Quote exactly the lines from the line containing "import numpy as np" to the line containing "for path in", both lines included, please, and nothing more.

>>>>>

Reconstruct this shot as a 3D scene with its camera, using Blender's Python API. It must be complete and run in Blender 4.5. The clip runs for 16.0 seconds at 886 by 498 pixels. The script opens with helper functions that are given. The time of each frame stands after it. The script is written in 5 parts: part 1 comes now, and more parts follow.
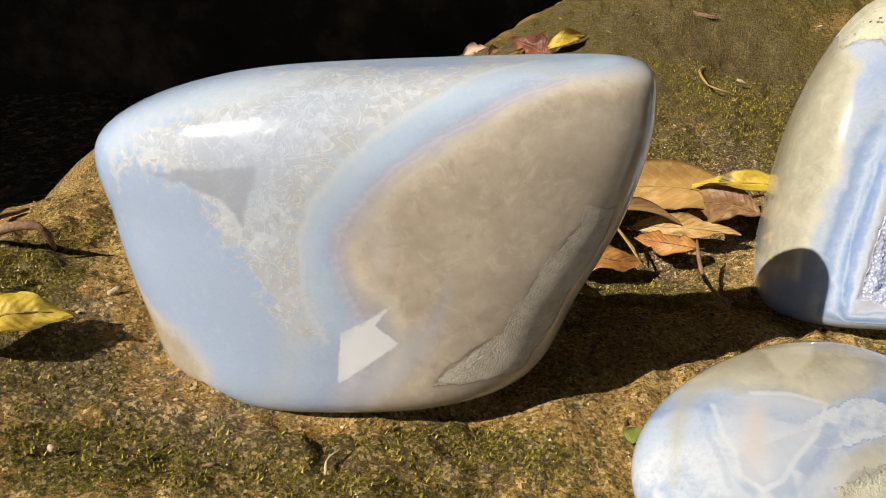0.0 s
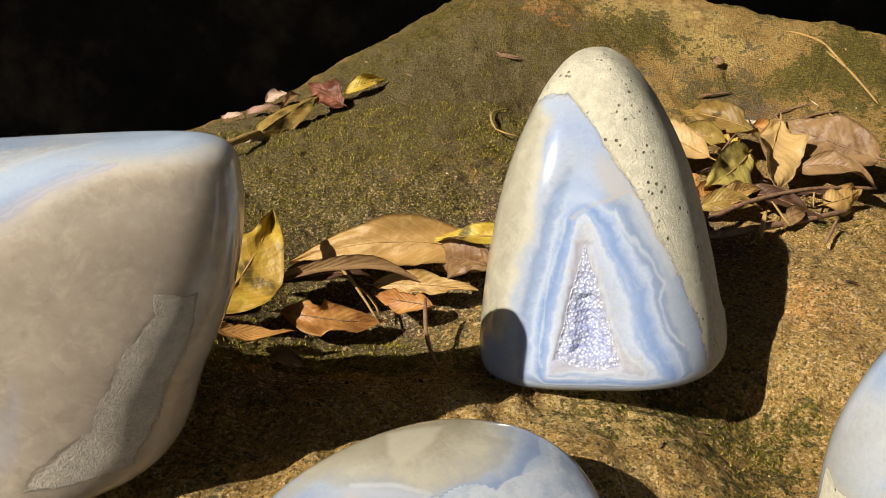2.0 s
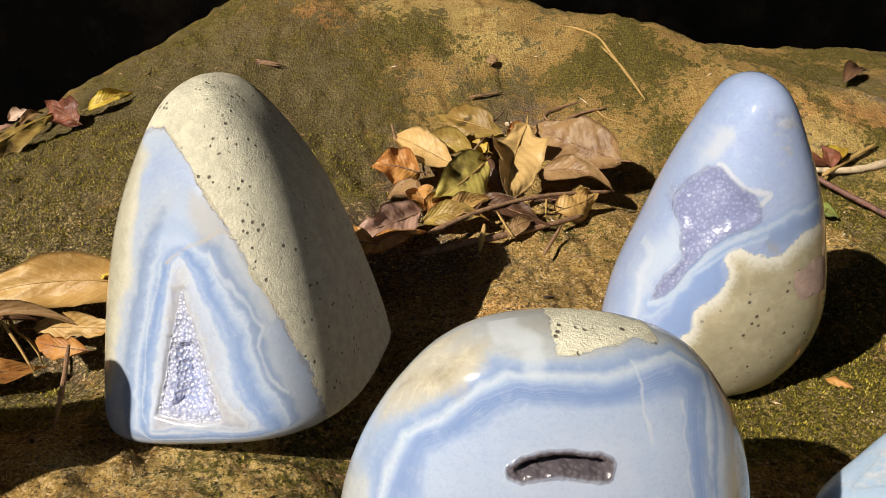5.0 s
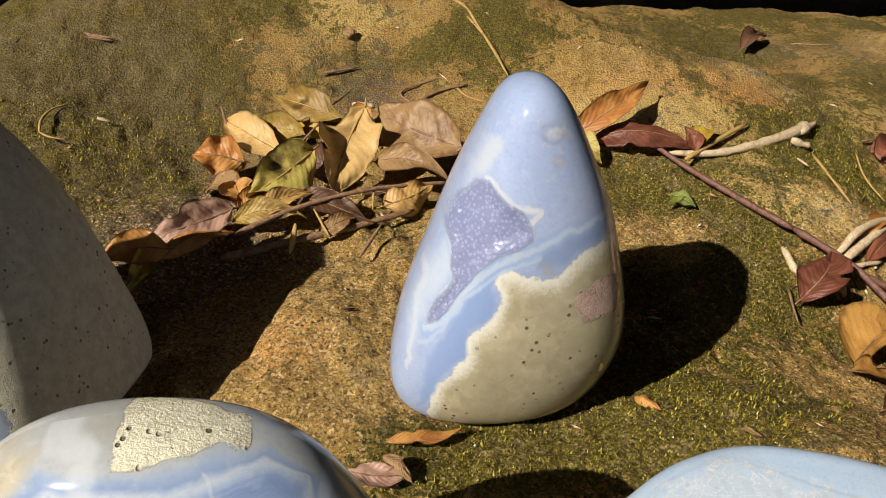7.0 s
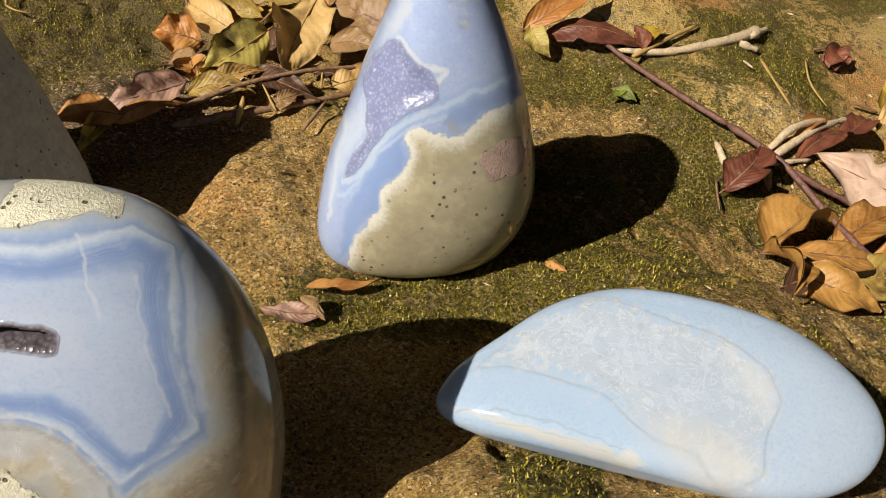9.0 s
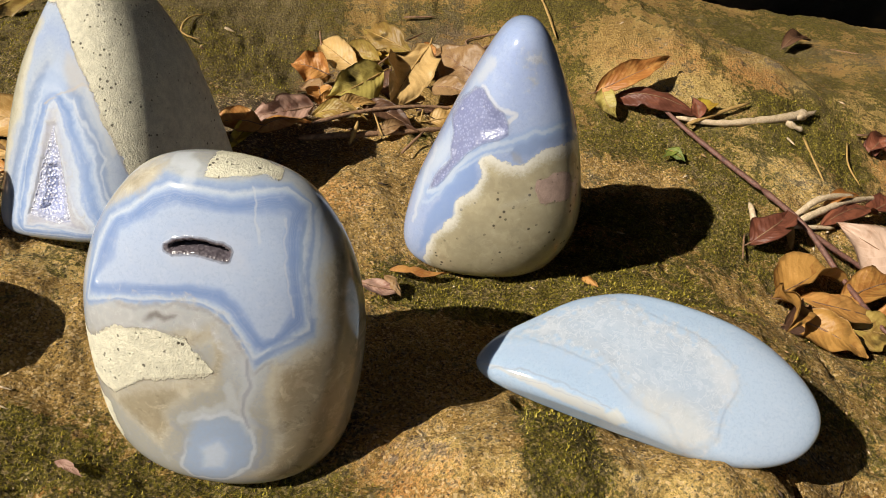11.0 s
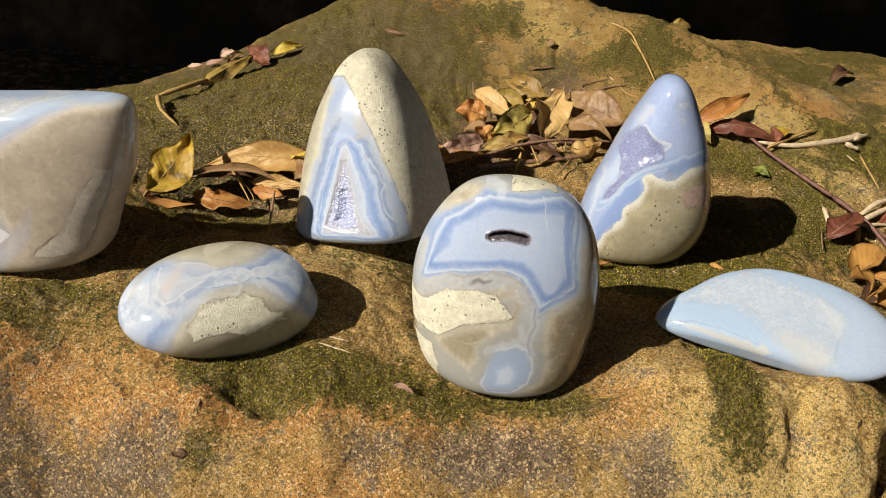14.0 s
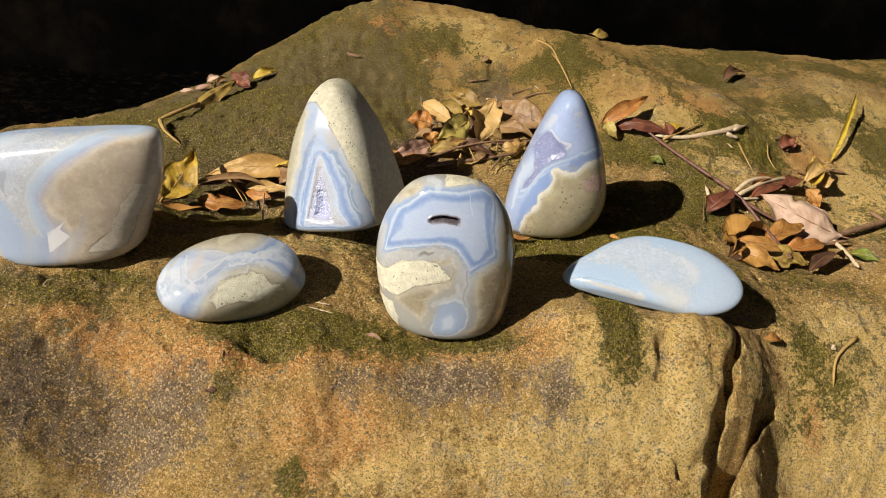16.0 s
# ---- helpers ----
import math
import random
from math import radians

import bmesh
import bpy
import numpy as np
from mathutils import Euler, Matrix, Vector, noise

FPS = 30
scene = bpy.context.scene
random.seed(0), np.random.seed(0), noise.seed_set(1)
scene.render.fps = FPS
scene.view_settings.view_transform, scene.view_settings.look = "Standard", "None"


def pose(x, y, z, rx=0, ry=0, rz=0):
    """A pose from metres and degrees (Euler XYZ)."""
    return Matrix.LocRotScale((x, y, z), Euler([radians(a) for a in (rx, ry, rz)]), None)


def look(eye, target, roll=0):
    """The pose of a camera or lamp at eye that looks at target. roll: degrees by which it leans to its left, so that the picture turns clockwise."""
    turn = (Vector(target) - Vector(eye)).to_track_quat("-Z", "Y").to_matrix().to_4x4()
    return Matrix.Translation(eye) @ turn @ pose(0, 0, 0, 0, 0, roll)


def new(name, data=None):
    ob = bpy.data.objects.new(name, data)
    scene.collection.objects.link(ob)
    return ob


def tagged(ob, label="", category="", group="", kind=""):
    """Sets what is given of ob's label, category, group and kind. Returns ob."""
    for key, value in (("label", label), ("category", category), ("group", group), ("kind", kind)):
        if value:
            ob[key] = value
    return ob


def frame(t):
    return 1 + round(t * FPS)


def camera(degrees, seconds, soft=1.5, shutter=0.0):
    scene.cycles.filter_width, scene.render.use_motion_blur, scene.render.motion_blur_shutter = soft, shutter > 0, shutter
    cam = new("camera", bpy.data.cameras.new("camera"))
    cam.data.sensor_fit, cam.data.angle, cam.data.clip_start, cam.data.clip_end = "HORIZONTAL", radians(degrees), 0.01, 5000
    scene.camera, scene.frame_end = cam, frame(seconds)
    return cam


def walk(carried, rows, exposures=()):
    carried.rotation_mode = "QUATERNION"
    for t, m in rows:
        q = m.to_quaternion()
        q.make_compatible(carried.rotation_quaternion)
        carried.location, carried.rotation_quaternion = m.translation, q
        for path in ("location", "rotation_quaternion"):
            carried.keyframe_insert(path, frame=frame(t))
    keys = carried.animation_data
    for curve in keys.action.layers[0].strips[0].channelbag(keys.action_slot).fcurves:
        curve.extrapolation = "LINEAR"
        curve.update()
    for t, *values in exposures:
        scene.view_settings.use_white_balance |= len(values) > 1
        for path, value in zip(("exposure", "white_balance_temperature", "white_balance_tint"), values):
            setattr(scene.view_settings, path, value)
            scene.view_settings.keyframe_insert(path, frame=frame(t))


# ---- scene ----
cam = camera(55.3, 16.0, soft=0.8)
METRES, EYE, TILT, LEAN, TURN = 0.75, 0.16, -26.0, -3.0, 0.0
ROWS = [
    (0.0, 0.0, 0.0, 0.0, 0.0, 0.0, 0.0),
    (0.5, 0.0186, 0.0102, -0.0007, -0.97, 0.92, 0.62),
    (1.0, 0.0508, 0.0077, 0.007, -1.93, 1.49, 1.19),
    (1.5, 0.0899, 0.0096, 0.0126, -2.82, 1.67, 1.73),
    (2.0, 0.1112, 0.0128, 0.0166, -3.59, 1.63, 2.14),
    (2.5, 0.1293, 0.0206, 0.027, -4.08, 1.46, 2.34),
    (3.0, 0.1411, 0.0202, 0.0275, -4.43, 1.28, 2.47),
    (3.5, 0.1532, 0.0184, 0.026, -4.82, 1.13, 2.76),
    (4.0, 0.1824, 0.0146, 0.0229, -5.46, 0.9, 3.23),
    (4.5, 0.2137, 0.0151, 0.0232, -6.28, 0.67, 4.03),
    (5.0, 0.2523, 0.021, 0.0321, -7.2, 0.21, 4.92),
    (7.5, 0.3558, 0.0473, 0.0543, -9.02, -4.62, 5.19),
    (8.0, 0.3593, 0.0361, 0.0392, -8.82, -6.07, 4.47),
    (8.5, 0.3826, 0.0271, 0.0256, -8.8, -8.23, 4.0),
    (11.0, 0.3827, -0.0965, 0.0068, -1.94, -4.54, -2.93),
    (11.5, 0.3464, -0.1194, 0.0027, -0.94, -3.36, -4.49),
    (12.0, 0.3178, -0.1434, 0.004, -0.57, -2.95, -4.64),
    (12.5, 0.304, -0.166, 0.0041, -0.41, -2.75, -4.02),
    (13.0, 0.2797, -0.2112, 0.0096, -0.44, -2.62, -3.17),
    (13.5, 0.2484, -0.249, 0.0034, -0.67, -2.61, -2.26),
    (14.0, 0.2542, -0.2761, -0.0072, -1.07, -2.73, -1.33),
    (14.5, 0.2677, -0.3196, -0.01, -1.74, -2.88, -0.42),
    (15.0, 0.2583, -0.3653, -0.0103, -2.38, -3.05, 0.38),
    (15.5, 0.262, -0.4217, -0.0088, -2.92, -3.22, 0.93),
    (16.0, 0.2621, -0.4636, -0.0073, -3.31, -3.27, 1.25),
]
walk(cam, [(t, pose(0, 0, EYE, TILT, LEAN, TURN) @ pose(METRES * x, METRES * y, METRES * z, 90 + pitch, roll, yaw)) for t, x, y, z, yaw, pitch, roll in ROWS],
     exposures=[(0.0, 0.40), (16.0, 0.40)])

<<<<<

▸ FULL OUTPUT:
import numpy as np
from mathutils import Euler, Matrix, Vector, noise

FPS = 30
scene = bpy.context.scene
random.seed(0), np.random.seed(0), noise.seed_set(1)
scene.render.fps = FPS
scene.view_settings.view_transform, scene.view_settings.look = "Standard", "None"


def pose(x, y, z, rx=0, ry=0, rz=0):
    """A pose from metres and degrees (Euler XYZ)."""
    return Matrix.LocRotScale((x, y, z), Euler([radians(a) for a in (rx, ry, rz)]), None)


def look(eye, target, roll=0):
    """The pose of a camera or lamp at eye that looks at target. roll: degrees by which it leans to its left, so that the picture turns clockwise."""
    turn = (Vector(target) - Vector(eye)).to_track_quat("-Z", "Y").to_matrix().to_4x4()
    return Matrix.Translation(eye) @ turn @ pose(0, 0, 0, 0, 0, roll)


def new(name, data=None):
    ob = bpy.data.objects.new(name, data)
    scene.collection.objects.link(ob)
    return ob


def tagged(ob, label="", category="", group="", kind=""):
    """Sets what is given of ob's label, category, group and kind. Returns ob."""
    for key, value in (("label", label), ("category", category), ("group", group), ("kind", kind)):
        if value:
            ob[key] = value
    return ob


def frame(t):
    return 1 + round(t * FPS)


def camera(degrees, seconds, soft=1.5, shutter=0.0):
    scene.cycles.filter_width, scene.render.use_motion_blur, scene.render.motion_blur_shutter = soft, shutter > 0, shutter
    cam = new("camera", bpy.data.cameras.new("camera"))
    cam.data.sensor_fit, cam.data.angle, cam.data.clip_start, cam.data.clip_end = "HORIZONTAL", radians(degrees), 0.01, 5000
    scene.camera, scene.frame_end = cam, frame(seconds)
    return cam


def walk(carried, rows, exposures=()):
    carried.rotation_mode = "QUATERNION"
    for t, m in rows:
        q = m.to_quaternion()
        q.make_compatible(carried.rotation_quaternion)
        carried.location, carried.rotation_quaternion = m.translation, q
        for path in ("location", "rotation_quaternion"):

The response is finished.